Investors need to know this terminology before investing in

Saturday, June 22, 20130 comments



Arbitrage the market
Arbitrage is to take advantage from existence of different prices for the same product at the same time but in different market. The different markets can be at different geographic locations for the same financial assets or different financial assets in one or more geographical locations for the same financial asset or different financial assets in one or more geographic locations. Arbitrage between locations can involve two or more currencies.


Bid Rate
It is the rate at which the quoting party or bidder is prepared to purchase currency or accept a deposit or any other contract. If the party to whom it was quoted accepts the bid rate then that party will sell currencies, area, land or money as well other many commodities at the price.

Call Money
Funds placed with a financial institution for a short period without a fixed maturity date is called call money. The money can be called withdrawn at any time. Normally 48 hours notice is required prior to withdrawal of such funds. Such fund attracts little interest.

Confirmation
Before execution of the actual transaction the terms in which foreign exchange or money market transaction sent out by each party about the transaction to each other. The confirmation contains the exact details of the transaction and thus several legal, practical and antifraud purposes.

Cover
To fix an exchange rate on funds which will be matured or be required at some future date.

Cross Rate
An exchange rate arrived by calculating two other bilateral exchange rates (two different currencies compared to the same third currency) is cross rate. For example, if we known the exchange rates for both Pounds and EURO against US dollars, we can compute the exchange rate for Pounds against EURO.

Depreciation
Depreciation is the gradual decline, usually occurring over several days or weeks on account of market forces of supply or demand.

Discount
The amount by which the forward exchange rate of one currency against another currency is less than the spot exchange rate between the two currency.
Discount (As a verb)
When a loan is made, the task to subtract interest from the loan amount is discount.

Exchange Rate
The amount of one currency that can be bought or sold for certain amount of another currency.

Exposure
The amount which inflows in a given currency are less or greater than outflows in that currency.

Float (As a Noun)
The money available between actual receipt of funds and scheduled payment of those fund.
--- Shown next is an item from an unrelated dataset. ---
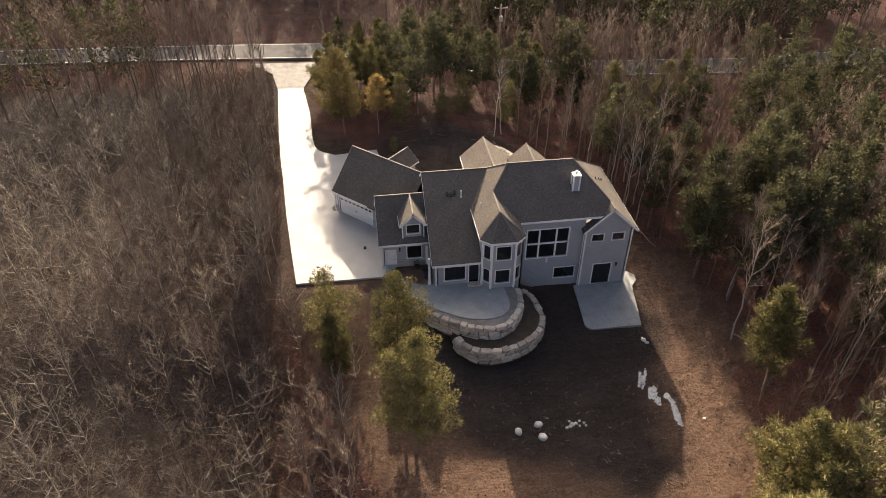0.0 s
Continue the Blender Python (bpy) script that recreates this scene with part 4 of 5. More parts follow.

During this interval, the beneficiary of that float can deposit the funds in the money market and earn interest. Thus, it can be said that a positive float earns money and negative float costs money.

Float
To move value of exchange rate up or down according to the forces of supply and demand in the market.

Foreign Exchange
The currencies of all other countries traded are call foreign exchange.

Forward Exchange Rate
The price of foreign currency, which must be delivered sometime in the future. Normally, transactions, which mature within two business days, are called spot transaction. Any transaction, with a longer value date than that of spot, is called forward exchange contract.

Gap
The period in foreign exchange transaction between the maturities for purchase and the maturities for sale of each foreign currency. In money market transactions the period between the maturities of placement and the maturities of each currency. The former occurs when a currency is purchased against one currency and sold against another, each time for different maturities. Leading a certain amount of a certain currency for a larger or shorter period than the corresponding borrowing for the same currency creates the money market gap.

Liquidity
The ability to meet financial obligations without any delay in payment if required.

Long
To have greater inflows than outflows of a given currency. In foreign exchange operations, long positions arise when the amount purchased of a given currency is greater than the amount sold. In money market operation a long position arises from investing a given currency for a shorter period of time than it is borrowed.

Net Exchange Position
An imbalance that arises between all assets and purchases of a currency and all the liabilities and sales of that currency.

Offer Rate
The price at which quoting party is prepared to sell lends currency.

Options
It is hedging product which gives the right to use it. If there is gain from it with the option that it might not be used in case of loss. Therefore it gives the right to exercise without any obligation to perform.

Outright Forward Rate
A forward exchange rate which is expressed in terms of the actual price of one currency against another rather than as it is customary by the swap rate.

Overbought
The position of foreign exchange operator, who has been bought large amount of a certain currency than he has sold.

Overbought Position
An overbought position in any currency is the excess of assets plus exchange bought contracts over liabilities plus exchange sold contracts in that foreign currency while an oversold position represents the reverse.

Overnight Position
A foreign exchange or money market position held overnight. There is more risk associated in such position than one matured during the day because political and economic event may changes at night. In this condition when the trader cannot react immediately against the volatility of price.

Overnight Position Limit
The overnight position limit for a currency sets the maximum overnight or oversold position that may be carried overnight in the foreign exchange. Depending on requirement and turnover the limits may be set by currency or by groups of currency or by groups of currencies. The limit for the currencies is fixed based on volume of transaction and volatility of currency situation.